Quant aux entreprises militaires, chacun void comment la fortune y a bonne part: En nos conseils mesmes et en nos deliberations, il faut certes qu'il y ayt du sort et du bonheur meslé parmy: car tout ce que nostre sagesse peut, ce n'est pas grand chose: Plus elle est aigue et vive, plus elle trouve en soy de foiblesse, et se deffie d'autant plus d'elle mesme. Je suis de l'advis de Sylla: et quand je me prens garde de pres aux plus glorieux exploicts de la guerre, je voy, ce me semble, que ceux qui les conduisent, n'y employent la deliberation et le conseil, que par acquit; et que la meilleure part de l'entreprinse, ils l'abandonnent à la fortune; et sur la fiance qu'ils ont à son secours, passent à tous les coups au delà des bornes de tout discours.
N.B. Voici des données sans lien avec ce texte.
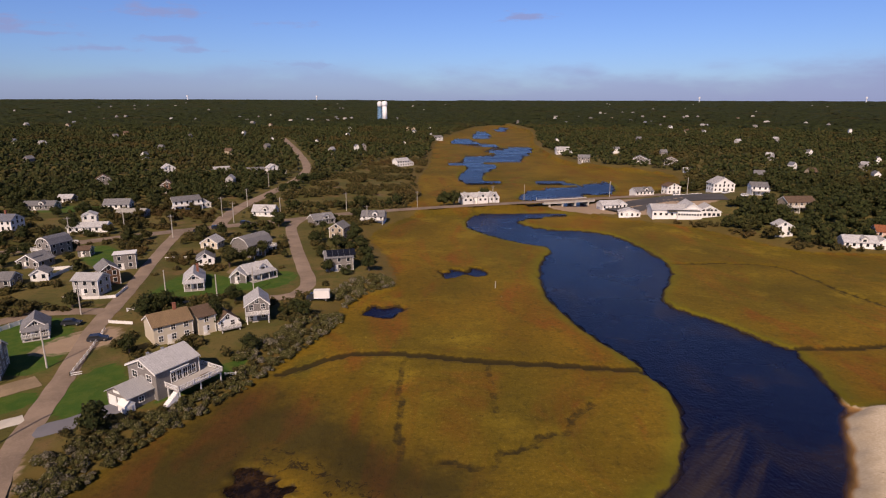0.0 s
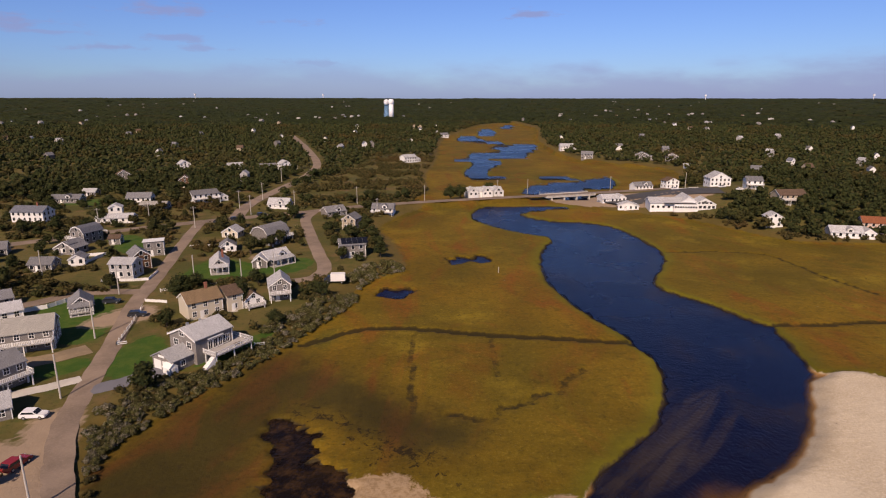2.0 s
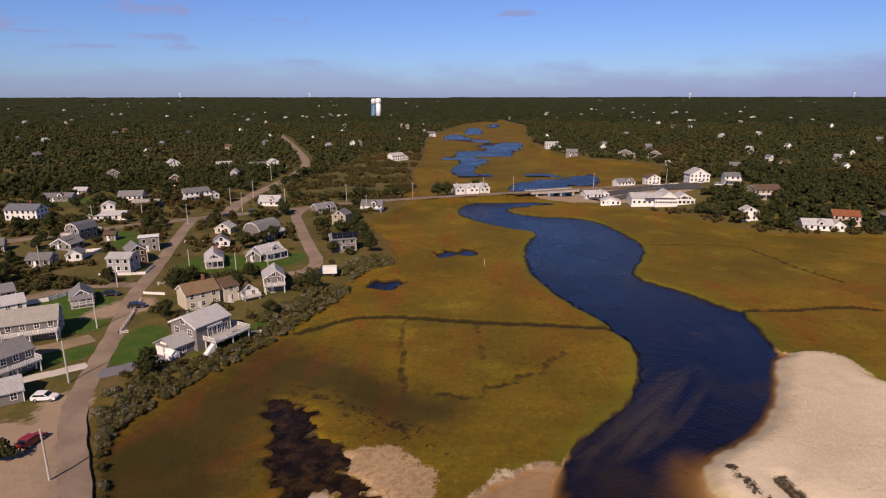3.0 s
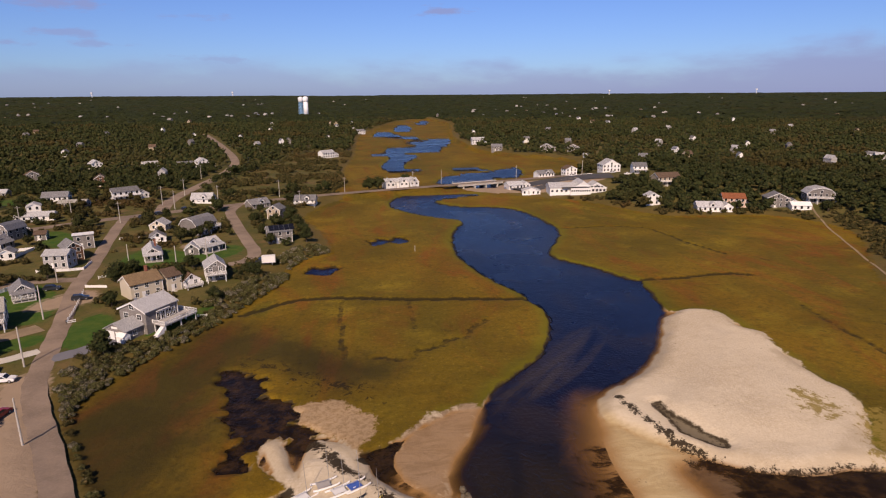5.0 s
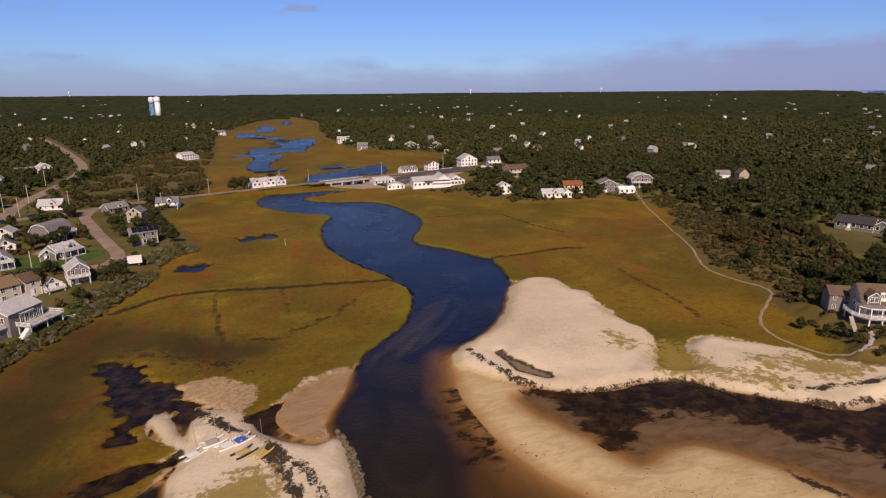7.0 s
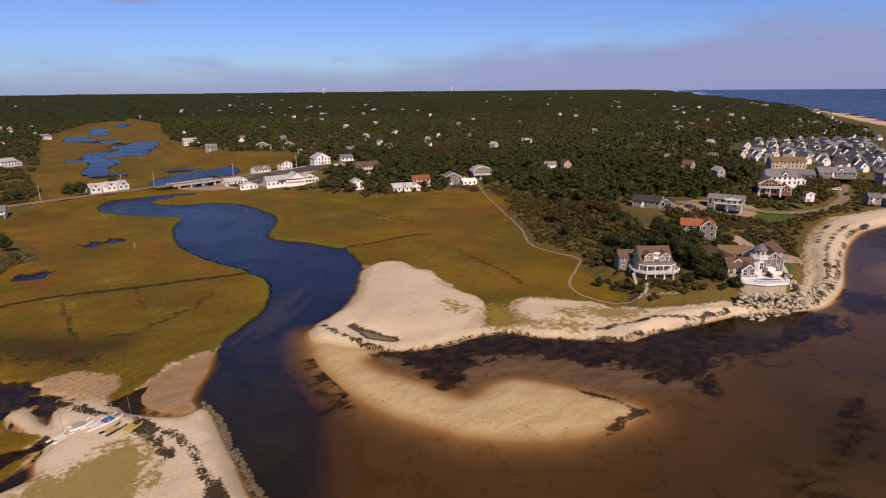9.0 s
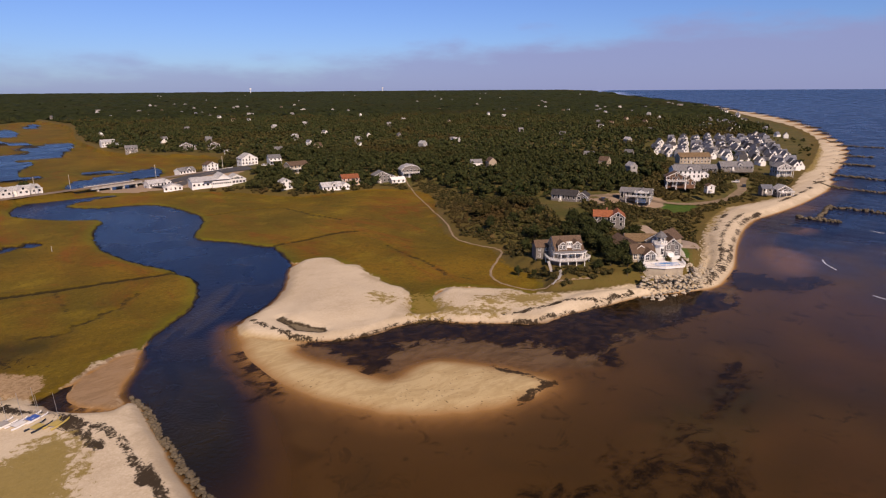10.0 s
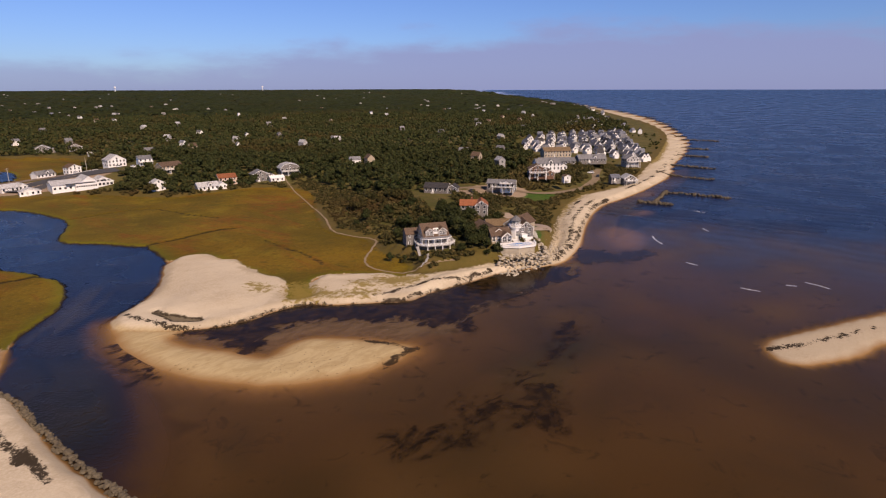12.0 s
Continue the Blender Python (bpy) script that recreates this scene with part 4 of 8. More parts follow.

Il survient des allegresses fortuites, et des fureurs estrangeres parmy leurs deliberations, qui les poussent le plus souvent à prendre le party le moins fondé en apparence, et qui grossissent leur courage au dessus de la raison. D'où il est advenu à plusieurs grands Capitaines anciens, pour donner credit à ces conseils temeraires, d'alleguer à leurs gens, qu'ils y estoyent conviez par quelque inspiration, par quelque signe et prognostique.